- [AIM OF THE TASK] Word for word, transcribe the lines below and drop the pictures.

- [INFORMATION SHOWN]
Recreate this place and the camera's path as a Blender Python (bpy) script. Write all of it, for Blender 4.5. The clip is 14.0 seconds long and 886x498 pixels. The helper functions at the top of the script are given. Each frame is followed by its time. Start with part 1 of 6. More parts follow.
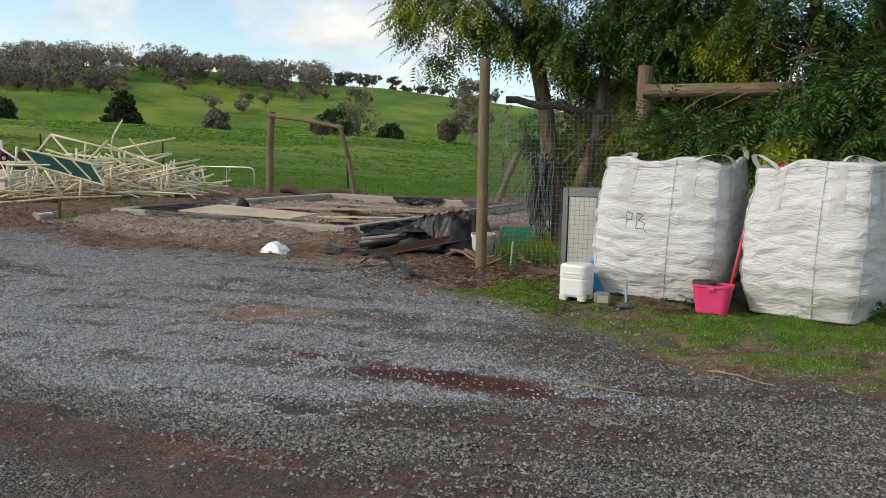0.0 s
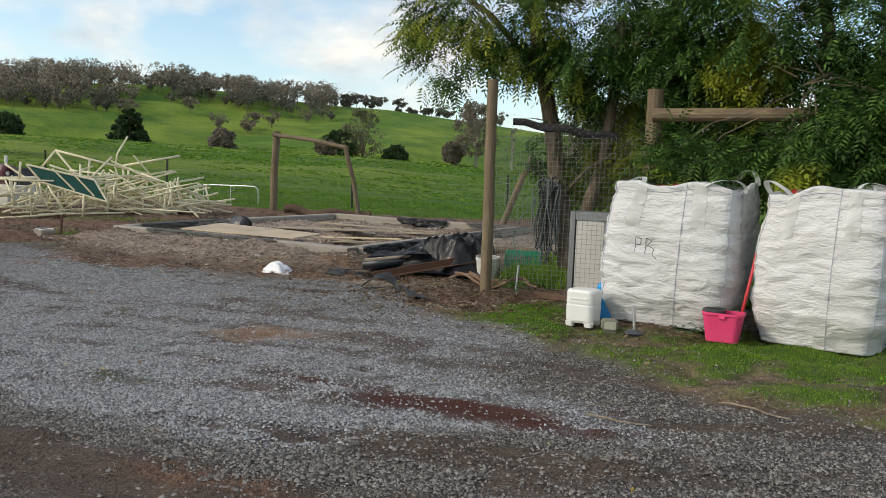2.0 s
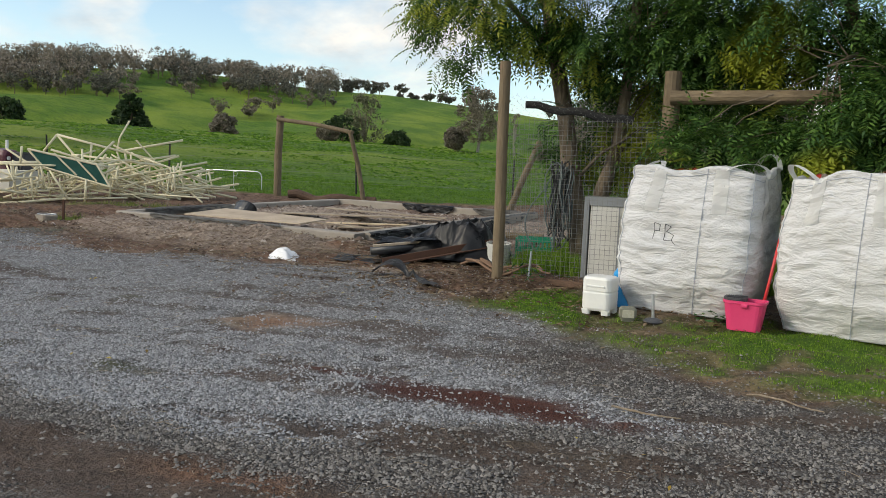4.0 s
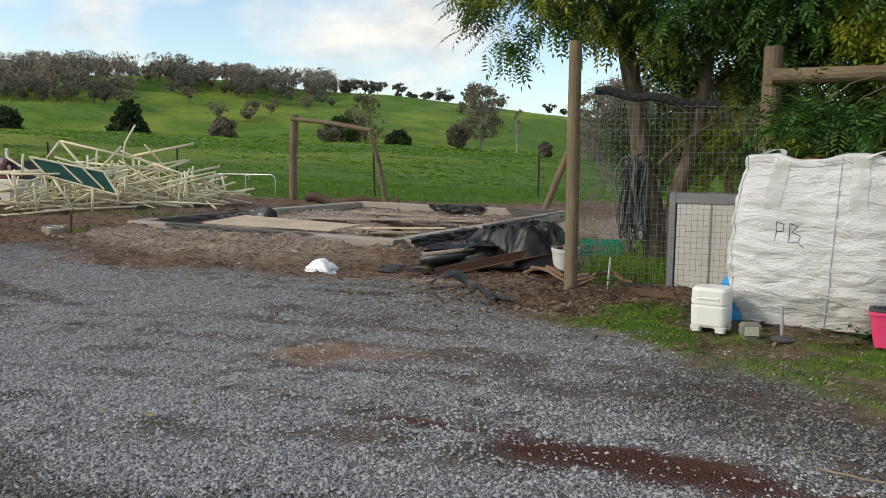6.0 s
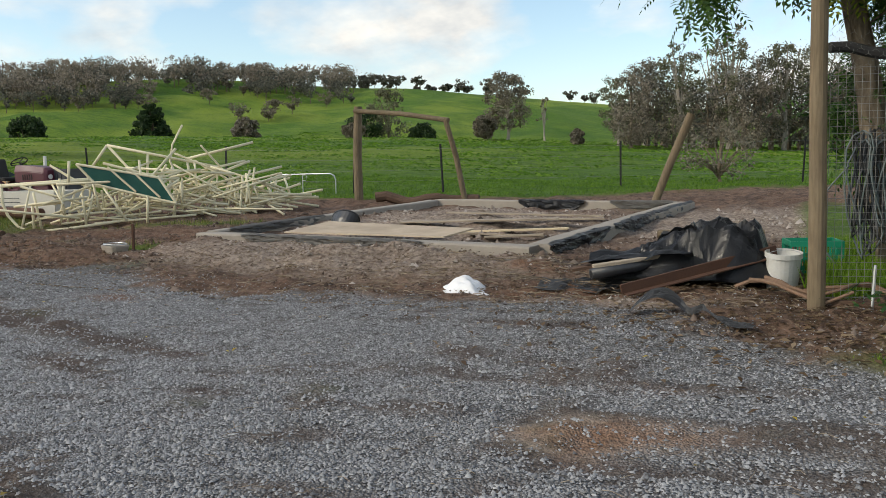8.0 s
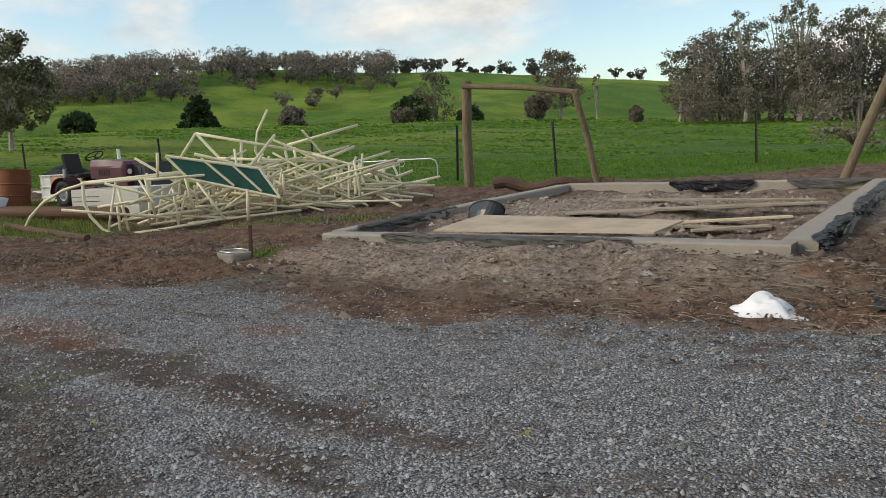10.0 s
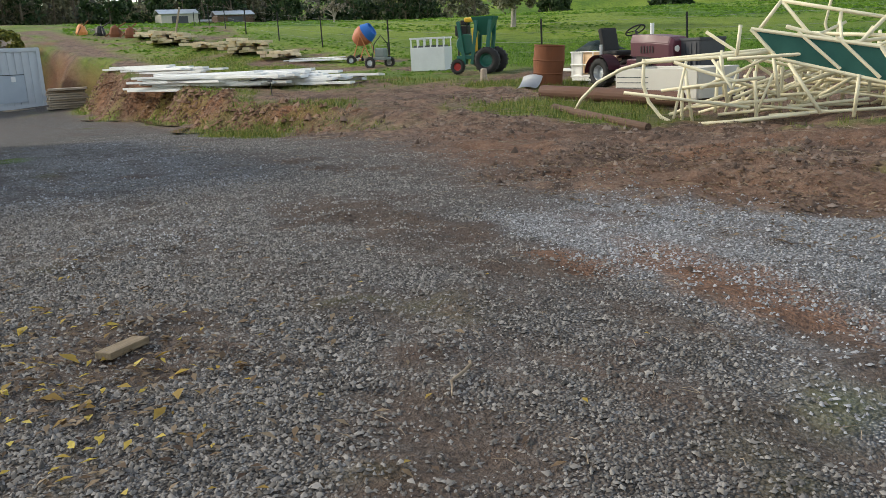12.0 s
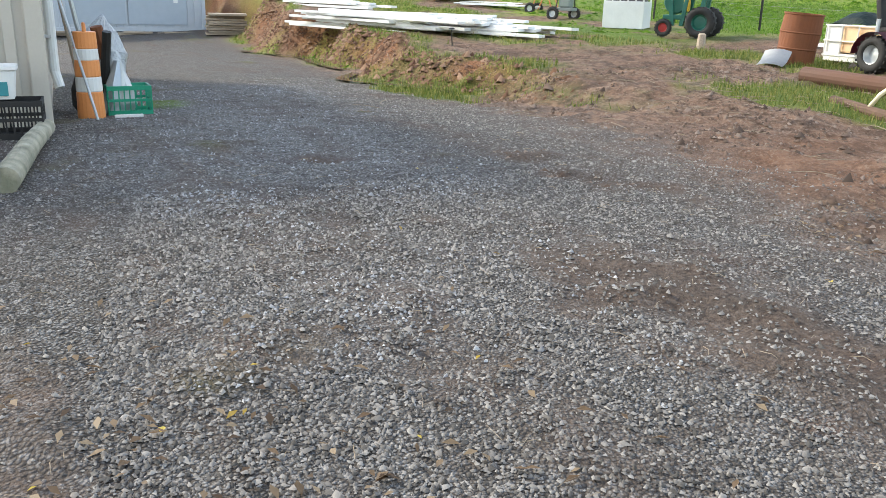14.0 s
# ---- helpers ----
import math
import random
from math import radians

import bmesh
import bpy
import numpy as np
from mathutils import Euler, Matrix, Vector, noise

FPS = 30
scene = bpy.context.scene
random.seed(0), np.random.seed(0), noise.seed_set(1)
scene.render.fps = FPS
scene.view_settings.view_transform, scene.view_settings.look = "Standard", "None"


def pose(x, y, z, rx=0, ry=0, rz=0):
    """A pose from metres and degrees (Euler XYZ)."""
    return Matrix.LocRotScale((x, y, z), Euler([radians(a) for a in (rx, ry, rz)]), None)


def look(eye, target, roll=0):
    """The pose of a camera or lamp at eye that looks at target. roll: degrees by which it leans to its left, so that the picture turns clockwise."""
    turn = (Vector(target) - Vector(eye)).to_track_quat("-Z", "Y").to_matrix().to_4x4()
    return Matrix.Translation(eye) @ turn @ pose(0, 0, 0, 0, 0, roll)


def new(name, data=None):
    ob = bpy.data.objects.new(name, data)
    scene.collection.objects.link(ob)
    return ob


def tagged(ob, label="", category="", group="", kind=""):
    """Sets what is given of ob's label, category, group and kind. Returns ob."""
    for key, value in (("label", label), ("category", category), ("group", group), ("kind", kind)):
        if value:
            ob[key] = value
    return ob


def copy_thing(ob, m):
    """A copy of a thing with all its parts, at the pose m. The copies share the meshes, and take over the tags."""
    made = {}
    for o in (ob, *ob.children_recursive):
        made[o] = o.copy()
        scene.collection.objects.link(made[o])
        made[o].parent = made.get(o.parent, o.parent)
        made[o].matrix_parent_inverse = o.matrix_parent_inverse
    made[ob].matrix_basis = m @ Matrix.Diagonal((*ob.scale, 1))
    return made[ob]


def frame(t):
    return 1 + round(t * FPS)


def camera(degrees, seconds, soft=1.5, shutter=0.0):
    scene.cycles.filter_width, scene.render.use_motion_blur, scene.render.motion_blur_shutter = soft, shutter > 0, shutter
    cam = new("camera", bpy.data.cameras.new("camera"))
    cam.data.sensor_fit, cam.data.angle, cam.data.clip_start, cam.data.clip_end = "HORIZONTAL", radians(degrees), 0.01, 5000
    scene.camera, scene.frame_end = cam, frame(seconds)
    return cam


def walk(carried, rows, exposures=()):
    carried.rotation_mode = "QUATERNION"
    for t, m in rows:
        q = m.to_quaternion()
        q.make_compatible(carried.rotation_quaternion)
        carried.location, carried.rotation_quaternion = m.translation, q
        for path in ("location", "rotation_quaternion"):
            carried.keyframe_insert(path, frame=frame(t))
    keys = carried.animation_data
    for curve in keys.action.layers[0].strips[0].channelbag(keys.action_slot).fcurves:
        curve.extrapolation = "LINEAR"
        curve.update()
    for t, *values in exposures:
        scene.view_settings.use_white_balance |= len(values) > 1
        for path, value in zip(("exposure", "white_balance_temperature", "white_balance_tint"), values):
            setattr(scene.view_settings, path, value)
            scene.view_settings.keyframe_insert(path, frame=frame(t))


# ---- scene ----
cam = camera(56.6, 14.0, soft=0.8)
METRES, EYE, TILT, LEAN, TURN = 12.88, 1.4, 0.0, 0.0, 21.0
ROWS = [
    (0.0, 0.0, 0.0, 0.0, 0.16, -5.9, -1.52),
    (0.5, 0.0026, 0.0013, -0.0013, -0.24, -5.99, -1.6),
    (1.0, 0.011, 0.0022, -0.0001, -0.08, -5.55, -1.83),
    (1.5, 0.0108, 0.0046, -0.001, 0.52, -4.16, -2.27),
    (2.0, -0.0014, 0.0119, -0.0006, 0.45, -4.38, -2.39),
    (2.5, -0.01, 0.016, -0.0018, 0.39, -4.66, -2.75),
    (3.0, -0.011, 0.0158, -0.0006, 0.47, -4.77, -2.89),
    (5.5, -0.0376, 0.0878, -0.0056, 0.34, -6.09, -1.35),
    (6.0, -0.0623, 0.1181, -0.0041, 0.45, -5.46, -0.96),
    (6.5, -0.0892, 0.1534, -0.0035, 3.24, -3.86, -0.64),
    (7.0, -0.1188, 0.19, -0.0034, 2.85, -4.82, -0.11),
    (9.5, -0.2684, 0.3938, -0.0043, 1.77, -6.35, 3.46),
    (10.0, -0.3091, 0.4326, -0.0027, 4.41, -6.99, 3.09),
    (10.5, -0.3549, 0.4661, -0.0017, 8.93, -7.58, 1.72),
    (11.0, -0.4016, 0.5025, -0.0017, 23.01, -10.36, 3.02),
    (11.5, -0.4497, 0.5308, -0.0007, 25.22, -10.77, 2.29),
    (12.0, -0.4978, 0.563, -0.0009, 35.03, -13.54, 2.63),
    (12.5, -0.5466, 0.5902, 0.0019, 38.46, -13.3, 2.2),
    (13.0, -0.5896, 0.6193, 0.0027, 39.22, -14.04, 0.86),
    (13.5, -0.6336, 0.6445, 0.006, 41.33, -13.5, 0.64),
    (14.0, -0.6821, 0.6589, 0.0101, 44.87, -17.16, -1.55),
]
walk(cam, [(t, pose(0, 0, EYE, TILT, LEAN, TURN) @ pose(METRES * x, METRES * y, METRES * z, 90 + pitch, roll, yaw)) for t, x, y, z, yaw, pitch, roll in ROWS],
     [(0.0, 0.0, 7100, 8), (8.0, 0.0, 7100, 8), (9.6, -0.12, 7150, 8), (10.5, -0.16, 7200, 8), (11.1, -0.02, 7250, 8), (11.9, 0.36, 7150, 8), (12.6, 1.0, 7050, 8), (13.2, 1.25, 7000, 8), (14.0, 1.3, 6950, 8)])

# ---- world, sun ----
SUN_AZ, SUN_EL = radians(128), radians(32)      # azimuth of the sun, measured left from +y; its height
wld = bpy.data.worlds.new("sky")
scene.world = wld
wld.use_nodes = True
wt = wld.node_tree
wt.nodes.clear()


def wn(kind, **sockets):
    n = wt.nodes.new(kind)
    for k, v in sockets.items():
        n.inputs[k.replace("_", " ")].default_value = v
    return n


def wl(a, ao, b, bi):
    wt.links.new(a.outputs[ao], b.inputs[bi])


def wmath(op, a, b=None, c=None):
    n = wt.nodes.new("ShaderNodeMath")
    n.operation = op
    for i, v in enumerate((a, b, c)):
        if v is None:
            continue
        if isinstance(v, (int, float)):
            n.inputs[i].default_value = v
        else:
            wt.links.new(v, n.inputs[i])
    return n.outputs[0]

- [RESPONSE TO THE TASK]
Recreate this place and the camera's path as a Blender Python (bpy) script. Write all of it, for Blender 4.5. The clip is 14.0 seconds long and 886x498 pixels. The helper functions at the top of the script are given. Each frame is followed by its time. Start with part 1 of 6. More parts follow.
0.0 s
2.0 s
4.0 s
6.0 s
8.0 s
10.0 s
12.0 s
14.0 s
# ---- helpers ----
import math
import random
from math import radians

import bmesh
import bpy
import numpy as np
from mathutils import Euler, Matrix, Vector, noise

FPS = 30
scene = bpy.context.scene
random.seed(0), np.random.seed(0), noise.seed_set(1)
scene.render.fps = FPS
scene.view_settings.view_transform, scene.view_settings.look = "Standard", "None"


def pose(x, y, z, rx=0, ry=0, rz=0):
    """A pose from metres and degrees (Euler XYZ)."""
    return Matrix.LocRotScale((x, y, z), Euler([radians(a) for a in (rx, ry, rz)]), None)


def look(eye, target, roll=0):
    """The pose of a camera or lamp at eye that looks at target. roll: degrees by which it leans to its left, so that the picture turns clockwise."""
    turn = (Vector(target) - Vector(eye)).to_track_quat("-Z", "Y").to_matrix().to_4x4()
    return Matrix.Translation(eye) @ turn @ pose(0, 0, 0, 0, 0, roll)


def new(name, data=None):
    ob = bpy.data.objects.new(name, data)
    scene.collection.objects.link(ob)
    return ob


def tagged(ob, label="", category="", group="", kind=""):
    """Sets what is given of ob's label, category, group and kind. Returns ob."""
    for key, value in (("label", label), ("category", category), ("group", group), ("kind", kind)):
        if value:
            ob[key] = value
    return ob


def copy_thing(ob, m):
    """A copy of a thing with all its parts, at the pose m. The copies share the meshes, and take over the tags."""
    made = {}
    for o in (ob, *ob.children_recursive):
        made[o] = o.copy()
        scene.collection.objects.link(made[o])
        made[o].parent = made.get(o.parent, o.parent)
        made[o].matrix_parent_inverse = o.matrix_parent_inverse
    made[ob].matrix_basis = m @ Matrix.Diagonal((*ob.scale, 1))
    return made[ob]


def frame(t):
    return 1 + round(t * FPS)


def camera(degrees, seconds, soft=1.5, shutter=0.0):
    scene.cycles.filter_width, scene.render.use_motion_blur, scene.render.motion_blur_shutter = soft, shutter > 0, shutter
    cam = new("camera", bpy.data.cameras.new("camera"))
    cam.data.sensor_fit, cam.data.angle, cam.data.clip_start, cam.data.clip_end = "HORIZONTAL", radians(degrees), 0.01, 5000
    scene.camera, scene.frame_end = cam, frame(seconds)
    return cam


def walk(carried, rows, exposures=()):
    carried.rotation_mode = "QUATERNION"
    for t, m in rows:
        q = m.to_quaternion()
        q.make_compatible(carried.rotation_quaternion)
        carried.location, carried.rotation_quaternion = m.translation, q
        for path in ("location", "rotation_quaternion"):
            carried.keyframe_insert(path, frame=frame(t))
    keys = carried.animation_data
    for curve in keys.action.layers[0].strips[0].channelbag(keys.action_slot).fcurves:
        curve.extrapolation = "LINEAR"
        curve.update()
    for t, *values in exposures:
        scene.view_settings.use_white_balance |= len(values) > 1
        for path, value in zip(("exposure", "white_balance_temperature", "white_balance_tint"), values):
            setattr(scene.view_settings, path, value)
            scene.view_settings.keyframe_insert(path, frame=frame(t))


# ---- scene ----
cam = camera(56.6, 14.0, soft=0.8)
METRES, EYE, TILT, LEAN, TURN = 12.88, 1.4, 0.0, 0.0, 21.0
ROWS = [
    (0.0, 0.0, 0.0, 0.0, 0.16, -5.9, -1.52),
    (0.5, 0.0026, 0.0013, -0.0013, -0.24, -5.99, -1.6),
    (1.0, 0.011, 0.0022, -0.0001, -0.08, -5.55, -1.83),
    (1.5, 0.0108, 0.0046, -0.001, 0.52, -4.16, -2.27),
    (2.0, -0.0014, 0.0119, -0.0006, 0.45, -4.38, -2.39),
    (2.5, -0.01, 0.016, -0.0018, 0.39, -4.66, -2.75),
    (3.0, -0.011, 0.0158, -0.0006, 0.47, -4.77, -2.89),
    (5.5, -0.0376, 0.0878, -0.0056, 0.34, -6.09, -1.35),
    (6.0, -0.0623, 0.1181, -0.0041, 0.45, -5.46, -0.96),
    (6.5, -0.0892, 0.1534, -0.0035, 3.24, -3.86, -0.64),
    (7.0, -0.1188, 0.19, -0.0034, 2.85, -4.82, -0.11),
    (9.5, -0.2684, 0.3938, -0.0043, 1.77, -6.35, 3.46),
    (10.0, -0.3091, 0.4326, -0.0027, 4.41, -6.99, 3.09),
    (10.5, -0.3549, 0.4661, -0.0017, 8.93, -7.58, 1.72),
    (11.0, -0.4016, 0.5025, -0.0017, 23.01, -10.36, 3.02),
    (11.5, -0.4497, 0.5308, -0.0007, 25.22, -10.77, 2.29),
    (12.0, -0.4978, 0.563, -0.0009, 35.03, -13.54, 2.63),
    (12.5, -0.5466, 0.5902, 0.0019, 38.46, -13.3, 2.2),
    (13.0, -0.5896, 0.6193, 0.0027, 39.22, -14.04, 0.86),
    (13.5, -0.6336, 0.6445, 0.006, 41.33, -13.5, 0.64),
    (14.0, -0.6821, 0.6589, 0.0101, 44.87, -17.16, -1.55),
]
walk(cam, [(t, pose(0, 0, EYE, TILT, LEAN, TURN) @ pose(METRES * x, METRES * y, METRES * z, 90 + pitch, roll, yaw)) for t, x, y, z, yaw, pitch, roll in ROWS],
     [(0.0, 0.0, 7100, 8), (8.0, 0.0, 7100, 8), (9.6, -0.12, 7150, 8), (10.5, -0.16, 7200, 8), (11.1, -0.02, 7250, 8), (11.9, 0.36, 7150, 8), (12.6, 1.0, 7050, 8), (13.2, 1.25, 7000, 8), (14.0, 1.3, 6950, 8)])

# ---- world, sun ----
SUN_AZ, SUN_EL = radians(128), radians(32)      # azimuth of the sun, measured left from +y; its height
wld = bpy.data.worlds.new("sky")
scene.world = wld
wld.use_nodes = True
wt = wld.node_tree
wt.nodes.clear()


def wn(kind, **sockets):
    n = wt.nodes.new(kind)
    for k, v in sockets.items():
        n.inputs[k.replace("_", " ")].default_value = v
    return n


def wl(a, ao, b, bi):
    wt.links.new(a.outputs[ao], b.inputs[bi])


def wmath(op, a, b=None, c=None):
    n = wt.nodes.new("ShaderNodeMath")
    n.operation = op
    for i, v in enumerate((a, b, c)):
        if v is None:
            continue
        if isinstance(v, (int, float)):
            n.inputs[i].default_value = v
        else:
            wt.links.new(v, n.inputs[i])
    return n.outputs[0]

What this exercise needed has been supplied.